_REQUIREMENTS:_
Return the data exactly, with all pictures removed.

┌─ RECORDS TO PROCESS

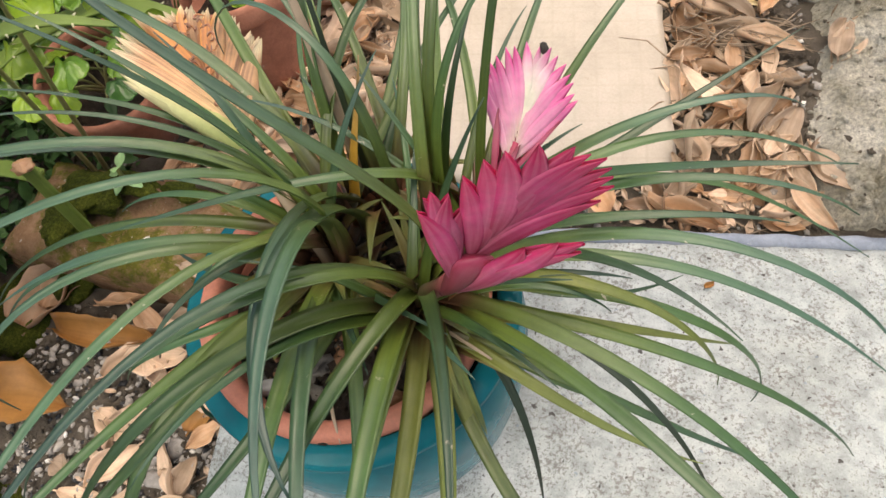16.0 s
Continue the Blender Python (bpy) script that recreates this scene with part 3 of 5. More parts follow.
def blade_data(base, az, el, length, droop=60, curl=30, sway=0, width=0.0125, twist=0, fold=0.3, n=22, bow=0, hook=0):
    pts, dirs = blade_curve(base, az, el, length, droop, curl, sway, n, bow, hook)
    V, F_, U = [], [], []
    for i, (p, (a, e)) in enumerate(zip(pts, dirs)):
        s = i / n
        d = np.array([math.cos(e) * math.cos(a), math.cos(e) * math.sin(a), math.sin(e)])
        side = np.array([-math.sin(a), math.cos(a), 0.0])
        up = np.cross(d, side)
        q = radians(twist) * s
        side, up = side * math.cos(q) + up * math.sin(q), up * math.cos(q) - side * math.sin(q)
        hw = width / 2 * (1.2 - 0.2 * min(1, s / 0.15)) * (1 - s ** 1.5) ** 0.9 + 0.0002
        th = 0.0009 * (1 - 0.6 * s)
        lift = fold * (1.6 - 1.0 * s) * hw
        # trough-shaped section: two raised edges and a keel
        for x, z in ((-1, lift), (-0.5, lift * 0.3), (0, 0), (0.5, lift * 0.3), (1, lift), (0.5, lift * 0.3 - th), (0, -th * 1.5), (-0.5, lift * 0.3 - th)):
            V.append(p + side * (x * hw) + up * z)
            U.append(((x + 1) / 2, s))
    for i in range(n):
        for k in range(8):
            k2 = (k + 1) % 8
            F_.append((i * 8 + k, (i + 1) * 8 + k, (i + 1) * 8 + k2, i * 8 + k2))
    F_.append(tuple(range(8)))
    F_.append(tuple(n * 8 + k for k in range(8))[::-1])
    return V, F_, U


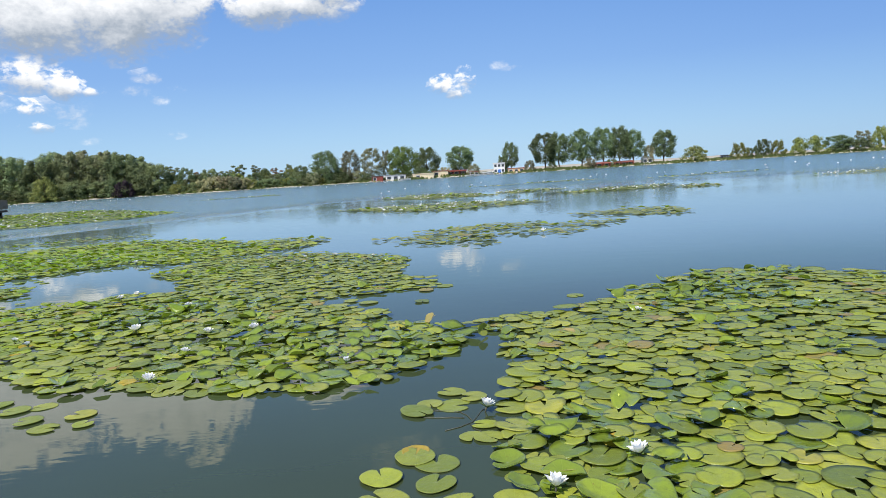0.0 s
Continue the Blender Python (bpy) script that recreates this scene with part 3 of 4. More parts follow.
# thin stalks lying just under the surface between the leaves
for x, y, ang, ln in [(2.45, 1.7, -0.5, .5), (2.6, 1.75, 2.4, .45), (2.75, 1.6, 0.9, .6), (2.9, 1.3, -0.8, .5), (-5.4, 5.35, 0.6, .5), (-3.1, 5.15, -0.4, .5), (-3.4, 4.7, 0.5, .6), (-3.35, 6.2, 0.1, .8),
                      (-4.2, 6.1, 1.0, .5), (-5.3, 7.5, 2.0, .5), (-5.6, 7.3, 0.6, .6), (-4.05, 5.4, 2.2, .4)]:
    pts = [(ln * (k / 5 - .5), 0.05 * math.sin(k * 1.1 + x), 0.003) for k in range(6)]
    vv, ff = tube(pts, [0.0035] * 6, 5)
    ob = new("leaf_stalk", link_mesh("leaf_stalk", vv, ff, MAT_STEM))
    ob.matrix_world = pose(x, y, 0, 0, 0, math.degrees(ang))
    tagged(ob, "thin brownish lily stalk lying at the water surface", "plant stalk", "lily stalks")


def water_weed(x, y, turn, size, seed):
    """A frond of pale bare twigs floating at the surface."""
    r = np.random.default_rng(seed)
    vv, ff = [], []

    def twig(p, ang, ln, depth):
        pts = [(p[0] + ln * k / 3 * math.cos(ang + 0.12 * k), p[1] + ln * k / 3 * math.sin(ang + 0.12 * k), 0.004) for k in range(4)]
        a, b = tube(pts, [0.0028 * size * (0.6 + 0.4 * depth)] * 4, 4)
        o = len(vv)
        vv.extend(a)
        ff.extend(tuple(i + o for i in q) for q in b)
        if depth:
            for k in (1, 2, 3):
                twig(pts[k], ang + r.choice((-1, 1)) * r.uniform(0.4, 0.9), ln * r.uniform(0.45, 0.7), depth - 1)
    twig((0, 0), 0.0, 0.28 * size, 2)
    ob = new("water_weed", link_mesh("water_weed", vv, ff, MAT_WEED))
    ob.matrix_world = pose(x, y, 0, 0, 0, turn)
    tagged(ob, "pale bare frond of water weed at the surface", "water weed", "water weed")


for x, y, turn, size, seed in ((-5.1, 4.95, 60, 0.75, 1), (-5.0, 5.06, 100, 0.6, 2), (-3.52, 4.82, 10, 0.6, 3)):
    water_weed(x, y, turn, size, seed)


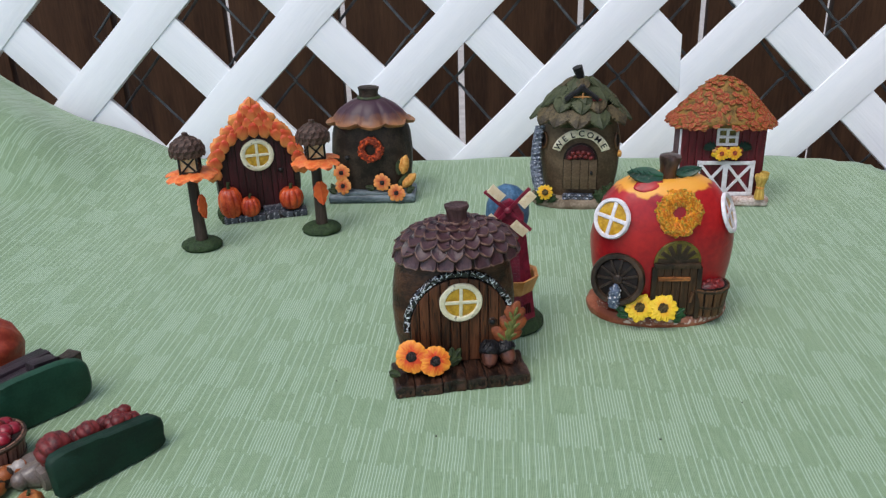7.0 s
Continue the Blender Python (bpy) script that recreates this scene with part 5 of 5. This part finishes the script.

└─

_EXERCISE RESULT:_
16.0 s
Continue the Blender Python (bpy) script that recreates this scene with part 3 of 5. More parts follow.
def blade_data(base, az, el, length, droop=60, curl=30, sway=0, width=0.0125, twist=0, fold=0.3, n=22, bow=0, hook=0):
    pts, dirs = blade_curve(base, az, el, length, droop, curl, sway, n, bow, hook)
    V, F_, U = [], [], []
    for i, (p, (a, e)) in enumerate(zip(pts, dirs)):
        s = i / n
        d = np.array([math.cos(e) * math.cos(a), math.cos(e) * math.sin(a), math.sin(e)])
        side = np.array([-math.sin(a), math.cos(a), 0.0])
        up = np.cross(d, side)
        q = radians(twist) * s
        side, up = side * math.cos(q) + up * math.sin(q), up * math.cos(q) - side * math.sin(q)
        hw = width / 2 * (1.2 - 0.2 * min(1, s / 0.15)) * (1 - s ** 1.5) ** 0.9 + 0.0002
        th = 0.0009 * (1 - 0.6 * s)
        lift = fold * (1.6 - 1.0 * s) * hw
        # trough-shaped section: two raised edges and a keel
        for x, z in ((-1, lift), (-0.5, lift * 0.3), (0, 0), (0.5, lift * 0.3), (1, lift), (0.5, lift * 0.3 - th), (0, -th * 1.5), (-0.5, lift * 0.3 - th)):
            V.append(p + side * (x * hw) + up * z)
            U.append(((x + 1) / 2, s))
    for i in range(n):
        for k in range(8):
            k2 = (k + 1) % 8
            F_.append((i * 8 + k, (i + 1) * 8 + k, (i + 1) * 8 + k2, i * 8 + k2))
    F_.append(tuple(range(8)))
    F_.append(tuple(n * 8 + k for k in range(8))[::-1])
    return V, F_, U


0.0 s
Continue the Blender Python (bpy) script that recreates this scene with part 3 of 4. More parts follow.
# thin stalks lying just under the surface between the leaves
for x, y, ang, ln in [(2.45, 1.7, -0.5, .5), (2.6, 1.75, 2.4, .45), (2.75, 1.6, 0.9, .6), (2.9, 1.3, -0.8, .5), (-5.4, 5.35, 0.6, .5), (-3.1, 5.15, -0.4, .5), (-3.4, 4.7, 0.5, .6), (-3.35, 6.2, 0.1, .8),
                      (-4.2, 6.1, 1.0, .5), (-5.3, 7.5, 2.0, .5), (-5.6, 7.3, 0.6, .6), (-4.05, 5.4, 2.2, .4)]:
    pts = [(ln * (k / 5 - .5), 0.05 * math.sin(k * 1.1 + x), 0.003) for k in range(6)]
    vv, ff = tube(pts, [0.0035] * 6, 5)
    ob = new("leaf_stalk", link_mesh("leaf_stalk", vv, ff, MAT_STEM))
    ob.matrix_world = pose(x, y, 0, 0, 0, math.degrees(ang))
    tagged(ob, "thin brownish lily stalk lying at the water surface", "plant stalk", "lily stalks")


def water_weed(x, y, turn, size, seed):
    """A frond of pale bare twigs floating at the surface."""
    r = np.random.default_rng(seed)
    vv, ff = [], []

    def twig(p, ang, ln, depth):
        pts = [(p[0] + ln * k / 3 * math.cos(ang + 0.12 * k), p[1] + ln * k / 3 * math.sin(ang + 0.12 * k), 0.004) for k in range(4)]
        a, b = tube(pts, [0.0028 * size * (0.6 + 0.4 * depth)] * 4, 4)
        o = len(vv)
        vv.extend(a)
        ff.extend(tuple(i + o for i in q) for q in b)
        if depth:
            for k in (1, 2, 3):
                twig(pts[k], ang + r.choice((-1, 1)) * r.uniform(0.4, 0.9), ln * r.uniform(0.45, 0.7), depth - 1)
    twig((0, 0), 0.0, 0.28 * size, 2)
    ob = new("water_weed", link_mesh("water_weed", vv, ff, MAT_WEED))
    ob.matrix_world = pose(x, y, 0, 0, 0, turn)
    tagged(ob, "pale bare frond of water weed at the surface", "water weed", "water weed")


for x, y, turn, size, seed in ((-5.1, 4.95, 60, 0.75, 1), (-5.0, 5.06, 100, 0.6, 2), (-3.52, 4.82, 10, 0.6, 3)):
    water_weed(x, y, turn, size, seed)


7.0 s
Continue the Blender Python (bpy) script that recreates this scene with part 5 of 5. This part finishes the script.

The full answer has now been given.